The shrinking payout ratio

Dividend payout ratio is the fraction of net income a firm pays to its stockholders in dividends. That is, the payout ratio is the dividends divided to total earnings. Some investors prefer a low payout ratio as it indicates that a large portion of earnings is left in the company where it can be invested for future  growth. A low payout ratio can also indicate that the dividends are safe from cuts even if the earnings were to shrink.

A low payout ratio, however, can be a problem if it is an indication that the profits are squandered in unproductive activities and not used for rewarding the owners. As an example of unproductive activities, a company with a low payout ratio might use the profits for overpriced acquisitions or overly generous management compensation. 

It is interesting to look at the development of the payout ratio of the SP500 index over the past century. As is shown in Figure 1, the payout ratio has been slowly and steadily declining which means that the owners today receive a smaller share of the profit than in the past.

Figure 1: Historical dividend payout ratio for SP500.

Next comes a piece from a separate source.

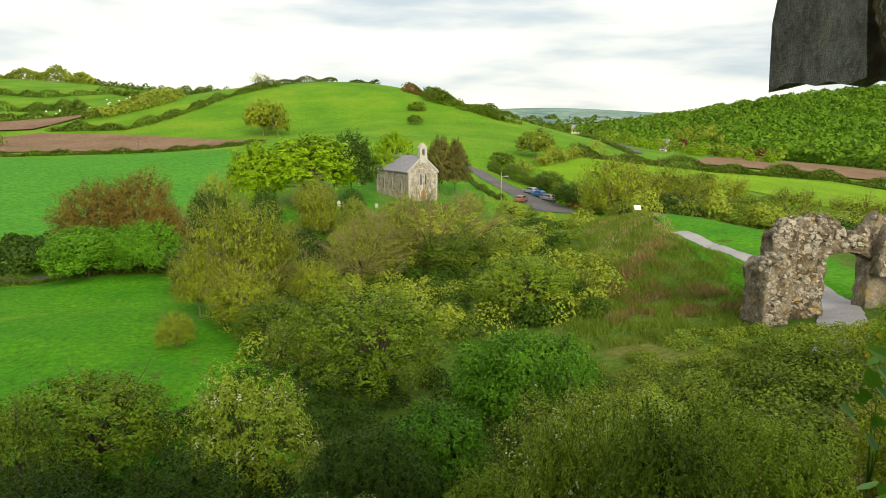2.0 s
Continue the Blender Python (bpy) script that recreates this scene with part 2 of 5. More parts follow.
LEAF = {
    "haw": leaf_material("hawthorn_leaf", (0.007, 0.026, 0.002), (0.185, 0.285, 0.015)),
    "may": leaf_material("may_leaf", (0.014, 0.042, 0.003), (0.310, 0.415, 0.034)),
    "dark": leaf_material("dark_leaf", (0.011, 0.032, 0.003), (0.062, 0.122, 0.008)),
    "lime": leaf_material("sycamore_leaf", (0.080, 0.180, 0.003), (0.250, 0.400, 0.005)),
    "pale": leaf_material("pale_leaf", (0.095, 0.150, 0.012), (0.280, 0.340, 0.030)),
    "olive": leaf_material("olive_leaf", (0.040, 0.066, 0.003), (0.285, 0.345, 0.018)),
    "twig": leaf_material("budding_leaf", (0.110, 0.135, 0.012), (0.290, 0.310, 0.030)),
    "bronze": leaf_material("bronze_leaf", (0.085, 0.075, 0.012), (0.200, 0.125, 0.018)),
    "conifer": leaf_material("conifer_needle", (0.060, 0.068, 0.014), (0.160, 0.140, 0.030), None, 0.7, 0.1),
    "lush": leaf_material("elder_leaf", (0.016, 0.062, 0.003), (0.125, 0.305, 0.012)),
    "elder": leaf_material("young_elder_leaf", (0.090, 0.190, 0.008), (0.220, 0.340, 0.022)),
    "thorn": leaf_material("thorn_leaf", (0.090, 0.140, 0.006), (0.260, 0.300, 0.012)),
    "bramble": leaf_material("bramble_leaf", (0.016, 0.042, 0.003), (0.240, 0.325, 0.026)),
    "ivy": leaf_material("ivy_leaf", (0.022, 0.070, 0.006), (0.070, 0.160, 0.014), None, 0.35, 0.2),
    "nearivy": leaf_material("ivy_fresh_leaf", (0.050, 0.190, 0.007), (0.190, 0.420, 0.024), None, 0.28, 0.22, 9.0),
    "wood": leaf_material("woodland_leaf", (0.018, 0.055, 0.004), (0.135, 0.260, 0.012), None, 0.6, 0.25, 0.045),
    "hedge": leaf_material("hedge_leaf", (0.045, 0.095, 0.006), (0.125, 0.185, 0.016), None, 0.6, 0.25, 0.2),
    "grass": leaf_material("grass_blade", (0.060, 0.160, 0.006), (0.150, 0.300, 0.018)),
    "straw": leaf_material("dry_grass", (0.240, 0.175, 0.070), (0.420, 0.320, 0.140)),
    "tussock": leaf_material("tussock_grass", (0.060, 0.125, 0.008), (0.185, 0.250, 0.026), None, 0.7, 0.3, 0.3),
    "bracken": leaf_material("dead_bracken", (0.180, 0.100, 0.042), (0.300, 0.200, 0.090)),
    "fern": leaf_material("fern_leaf", (0.030, 0.085, 0.005), (0.105, 0.200, 0.014)),
    "copperleaf": leaf_material("copper_leaf", (0.060, 0.014, 0.012), (0.130, 0.034, 0.024)),
}
M_BLOSSOM = leaf_material("may_blossom", (0.30, 0.34, 0.16), (0.55, 0.57, 0.36))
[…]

The low payout ratio is sometimes explained by the stock paybacks that have been in fashion lately. This explanation is easy to disprove: If the stock paybacks were significant, they would reduce the number of  shares outstanding and the earnings and dividend per share should increase accordingly. As seen in the long term development of the dividend growth, the earnings and dividend growth have not been accelerating. In fact,  the dividend growth has been lacking lately.

Given that SP500 companies as a whole do not make it a priority reward their owners, perhaps a KISS investor should focus on dividend paying companies with a track record of rewarding owners. In this perspective, the high payout ratio is not a problem if it is backed with a high dividend yield and a dividend growth rate.